Experimental Photography (pinhole cameras) at Hapnot Collegiate, Flin Flon, MB
As an Artist in the Schools, through the Manitoba Arts Council, I teach Experimental Photography program where students learn about analogue image making through the creation of photograms, pinhole cameras with the option to work up to building a life size Camera Obscura and mural. This program builds students’ awareness about the inner workings of early cameras and optics by exploring the photographic fundamentals such as: perspective, focus, light theory and composition. Within natural and staged environments, students will also create ephemeral drawings, tracings and movements that capture and connect them to their local and national photographic milieu. Students will learn about specific artists and examples where early photography and painting and nature intersect, encouraging the class to reconsider the relationship between the two mediums historically and in their lived experience today. The experimental nature of this program makes photography an accessible and inclusive art form, opening up the creative potential of students.

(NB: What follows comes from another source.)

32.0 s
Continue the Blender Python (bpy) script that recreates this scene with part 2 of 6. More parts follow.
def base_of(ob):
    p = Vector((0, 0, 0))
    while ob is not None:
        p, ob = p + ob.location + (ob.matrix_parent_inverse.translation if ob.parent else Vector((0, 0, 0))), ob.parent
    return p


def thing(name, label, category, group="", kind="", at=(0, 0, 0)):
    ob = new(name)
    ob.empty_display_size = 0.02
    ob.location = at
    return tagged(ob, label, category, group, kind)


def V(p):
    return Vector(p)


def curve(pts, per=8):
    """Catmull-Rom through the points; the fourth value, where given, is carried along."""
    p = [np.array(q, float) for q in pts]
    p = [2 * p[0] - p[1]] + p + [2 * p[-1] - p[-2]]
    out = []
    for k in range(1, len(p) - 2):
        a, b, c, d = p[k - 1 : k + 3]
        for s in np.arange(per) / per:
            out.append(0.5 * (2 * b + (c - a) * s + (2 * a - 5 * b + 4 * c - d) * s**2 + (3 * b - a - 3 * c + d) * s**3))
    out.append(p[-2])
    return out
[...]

This program encourages the discovery of one’s own vision through a hands-on-learning, active looking and of course a bit of magic (or sleight of hand).
In June of 2015, Bond was a guest artist on Train of Thought, a community arts journey (with a company of 30+ artists, writers, dancers and philosophers) from west-coast to east-coast of Canada focusing on collaborations and alliances between First Nations and settler/immigrant artists and communities.